## What to do
Tally the lines containing the word "noise", and report the tally alone.

## Dataset section

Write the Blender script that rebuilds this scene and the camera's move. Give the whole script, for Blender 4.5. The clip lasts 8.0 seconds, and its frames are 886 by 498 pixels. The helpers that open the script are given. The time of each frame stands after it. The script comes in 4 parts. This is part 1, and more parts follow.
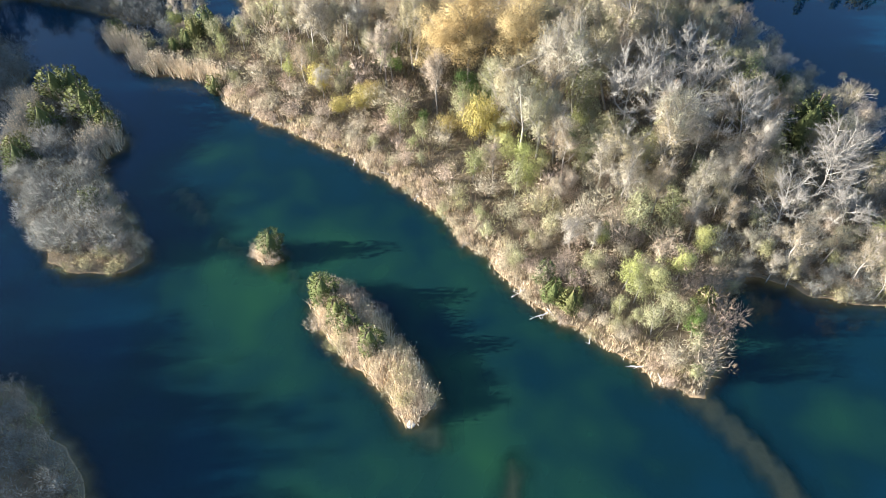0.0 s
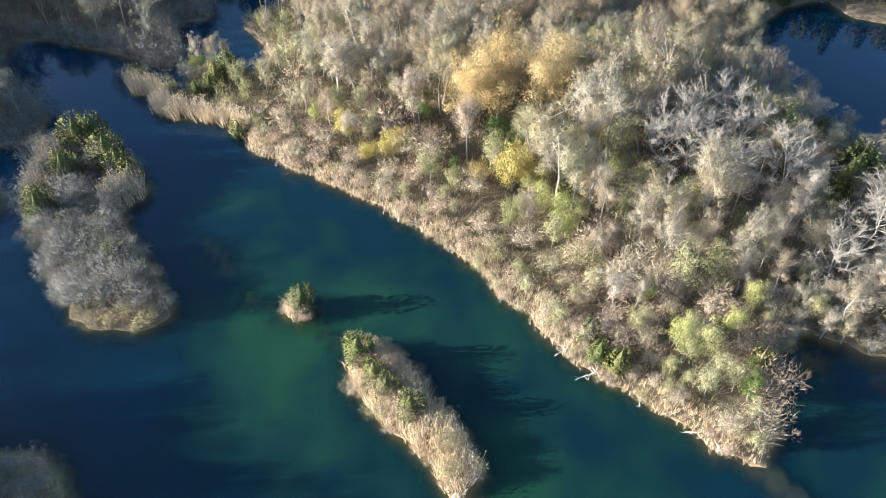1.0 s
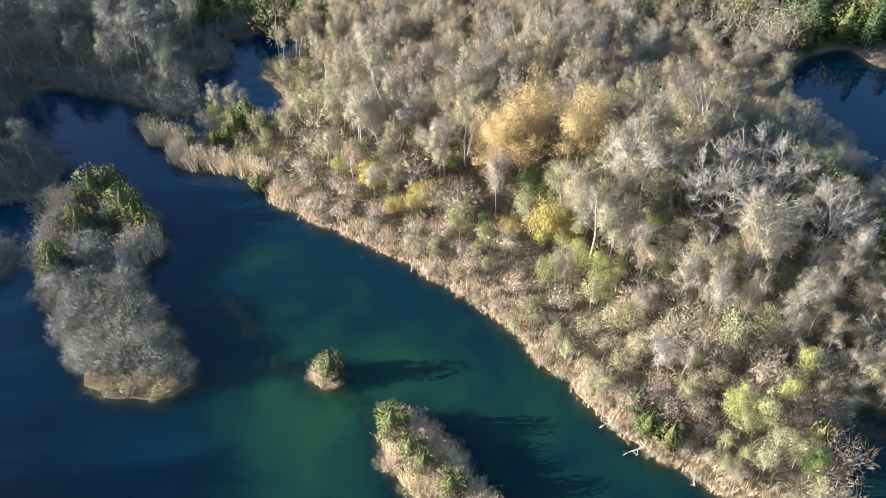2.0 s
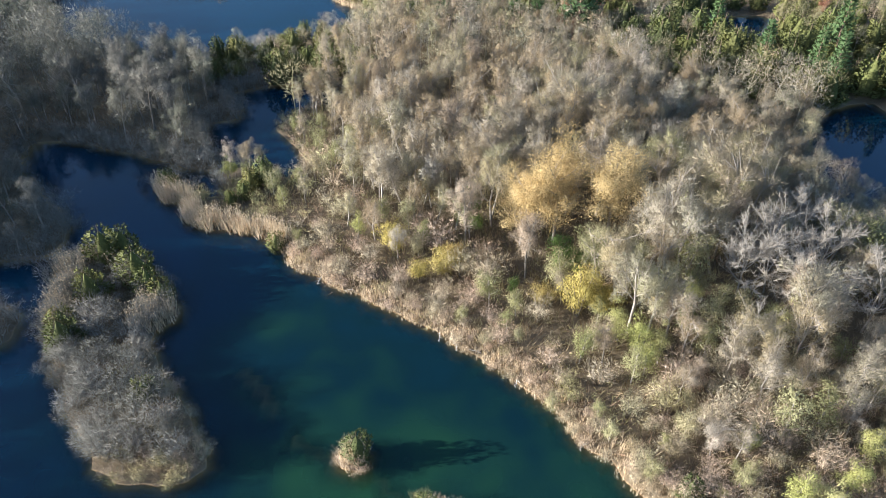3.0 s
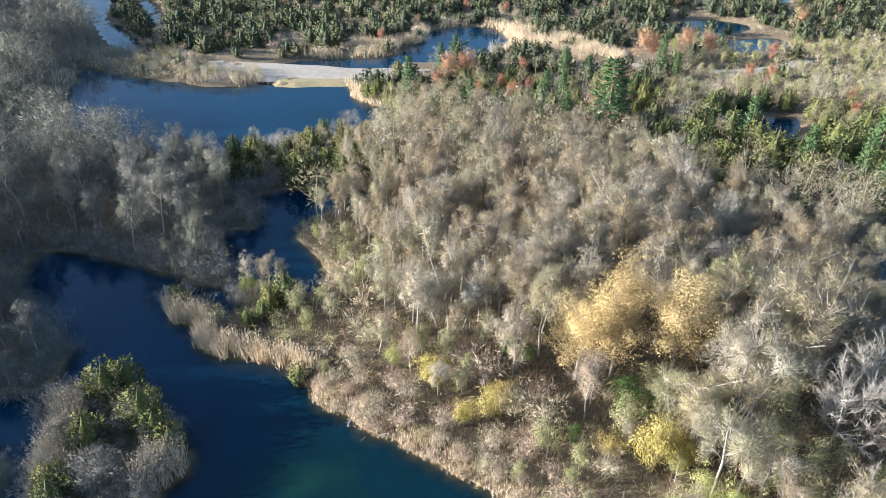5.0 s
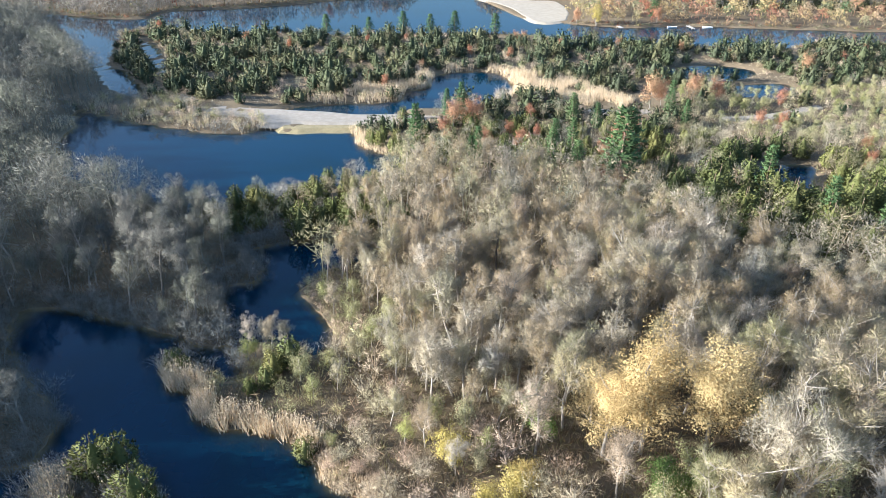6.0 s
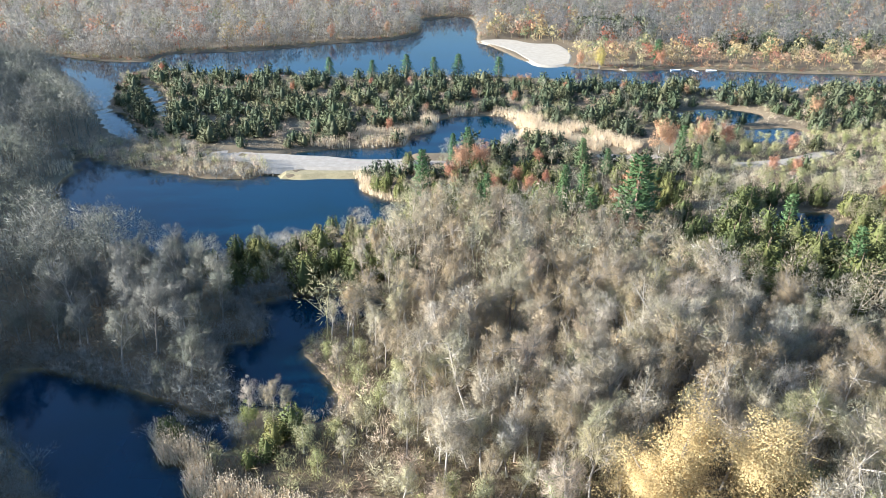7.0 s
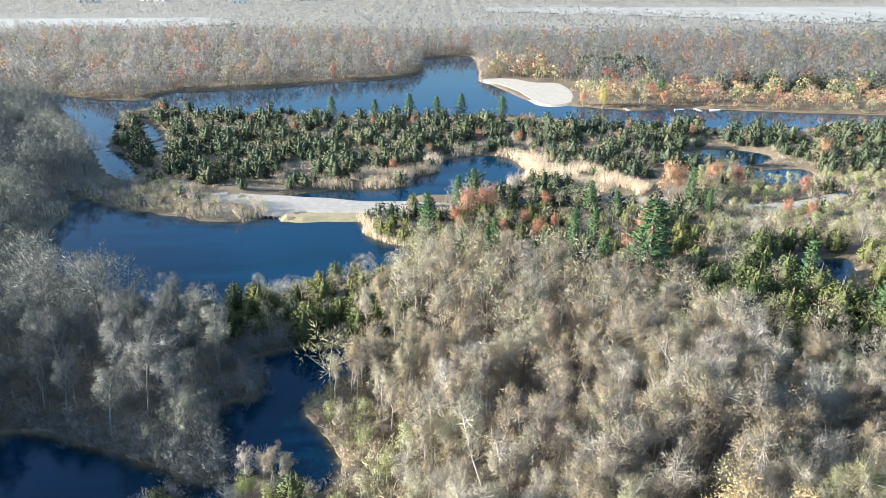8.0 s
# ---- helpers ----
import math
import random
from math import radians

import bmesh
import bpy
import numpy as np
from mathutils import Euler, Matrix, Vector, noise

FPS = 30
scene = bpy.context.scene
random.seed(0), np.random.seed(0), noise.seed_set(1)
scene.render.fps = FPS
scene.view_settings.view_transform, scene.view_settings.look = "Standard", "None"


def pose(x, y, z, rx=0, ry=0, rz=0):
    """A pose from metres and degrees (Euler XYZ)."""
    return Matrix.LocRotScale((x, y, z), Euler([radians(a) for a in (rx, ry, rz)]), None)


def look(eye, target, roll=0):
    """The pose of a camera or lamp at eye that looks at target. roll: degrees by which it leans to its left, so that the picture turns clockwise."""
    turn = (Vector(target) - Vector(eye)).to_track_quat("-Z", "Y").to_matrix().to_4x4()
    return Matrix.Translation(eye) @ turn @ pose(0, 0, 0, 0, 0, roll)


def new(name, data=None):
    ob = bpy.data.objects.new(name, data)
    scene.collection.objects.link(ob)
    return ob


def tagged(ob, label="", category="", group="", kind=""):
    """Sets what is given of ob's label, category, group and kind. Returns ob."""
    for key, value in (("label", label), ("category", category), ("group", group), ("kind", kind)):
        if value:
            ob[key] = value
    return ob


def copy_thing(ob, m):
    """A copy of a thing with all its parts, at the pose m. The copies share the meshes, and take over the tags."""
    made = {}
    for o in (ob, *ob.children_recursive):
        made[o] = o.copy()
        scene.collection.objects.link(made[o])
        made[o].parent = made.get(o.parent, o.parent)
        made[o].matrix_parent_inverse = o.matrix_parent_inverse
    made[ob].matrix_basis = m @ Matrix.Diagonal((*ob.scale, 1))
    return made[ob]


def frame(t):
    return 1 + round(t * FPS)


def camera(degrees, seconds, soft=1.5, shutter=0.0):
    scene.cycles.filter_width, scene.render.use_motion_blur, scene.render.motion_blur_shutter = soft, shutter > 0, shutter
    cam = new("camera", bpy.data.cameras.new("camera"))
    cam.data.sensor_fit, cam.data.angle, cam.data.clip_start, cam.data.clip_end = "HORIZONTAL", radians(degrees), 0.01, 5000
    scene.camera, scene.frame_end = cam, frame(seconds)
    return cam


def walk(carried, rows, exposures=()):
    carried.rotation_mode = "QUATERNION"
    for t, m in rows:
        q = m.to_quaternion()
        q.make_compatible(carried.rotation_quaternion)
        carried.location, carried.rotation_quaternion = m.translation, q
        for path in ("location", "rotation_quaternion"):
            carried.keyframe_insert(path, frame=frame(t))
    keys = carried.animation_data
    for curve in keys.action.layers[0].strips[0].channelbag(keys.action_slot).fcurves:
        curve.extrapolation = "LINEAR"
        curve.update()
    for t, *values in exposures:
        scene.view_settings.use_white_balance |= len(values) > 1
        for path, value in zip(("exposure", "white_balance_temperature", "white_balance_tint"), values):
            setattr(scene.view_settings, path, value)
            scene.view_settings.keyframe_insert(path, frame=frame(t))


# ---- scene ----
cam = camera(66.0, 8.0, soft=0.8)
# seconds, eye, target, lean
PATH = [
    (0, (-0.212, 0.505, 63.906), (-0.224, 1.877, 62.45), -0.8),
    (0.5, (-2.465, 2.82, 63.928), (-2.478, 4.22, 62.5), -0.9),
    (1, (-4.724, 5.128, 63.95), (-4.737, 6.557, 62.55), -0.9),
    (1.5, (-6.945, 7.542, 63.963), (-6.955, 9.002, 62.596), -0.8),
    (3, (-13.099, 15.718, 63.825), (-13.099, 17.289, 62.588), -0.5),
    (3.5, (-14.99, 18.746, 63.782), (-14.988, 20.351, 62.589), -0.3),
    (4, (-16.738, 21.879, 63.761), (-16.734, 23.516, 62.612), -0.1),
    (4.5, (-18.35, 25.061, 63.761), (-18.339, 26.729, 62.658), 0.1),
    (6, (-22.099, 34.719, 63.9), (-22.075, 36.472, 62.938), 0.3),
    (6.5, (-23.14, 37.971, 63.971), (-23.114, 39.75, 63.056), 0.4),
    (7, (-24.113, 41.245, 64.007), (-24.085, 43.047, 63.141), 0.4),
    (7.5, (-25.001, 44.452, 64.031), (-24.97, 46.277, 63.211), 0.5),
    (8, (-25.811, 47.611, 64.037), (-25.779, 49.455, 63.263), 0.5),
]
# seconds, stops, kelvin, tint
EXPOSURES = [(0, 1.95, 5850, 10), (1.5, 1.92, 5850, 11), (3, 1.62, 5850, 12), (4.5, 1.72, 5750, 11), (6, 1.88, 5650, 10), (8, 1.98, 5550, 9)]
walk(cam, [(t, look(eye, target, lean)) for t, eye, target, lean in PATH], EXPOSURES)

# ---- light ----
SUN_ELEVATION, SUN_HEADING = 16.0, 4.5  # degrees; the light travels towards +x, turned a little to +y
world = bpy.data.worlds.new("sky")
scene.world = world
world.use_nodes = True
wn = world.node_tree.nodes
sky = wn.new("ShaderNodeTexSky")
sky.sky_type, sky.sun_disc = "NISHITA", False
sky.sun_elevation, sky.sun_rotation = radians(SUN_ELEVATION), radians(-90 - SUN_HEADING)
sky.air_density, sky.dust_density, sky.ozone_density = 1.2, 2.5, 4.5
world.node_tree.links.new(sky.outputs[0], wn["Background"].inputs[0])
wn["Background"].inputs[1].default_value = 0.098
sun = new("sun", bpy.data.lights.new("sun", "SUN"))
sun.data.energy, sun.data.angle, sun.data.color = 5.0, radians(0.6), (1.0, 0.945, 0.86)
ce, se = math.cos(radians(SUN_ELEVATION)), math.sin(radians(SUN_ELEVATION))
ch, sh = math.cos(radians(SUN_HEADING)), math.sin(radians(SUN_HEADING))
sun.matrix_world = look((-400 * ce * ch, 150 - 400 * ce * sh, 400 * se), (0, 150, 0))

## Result
2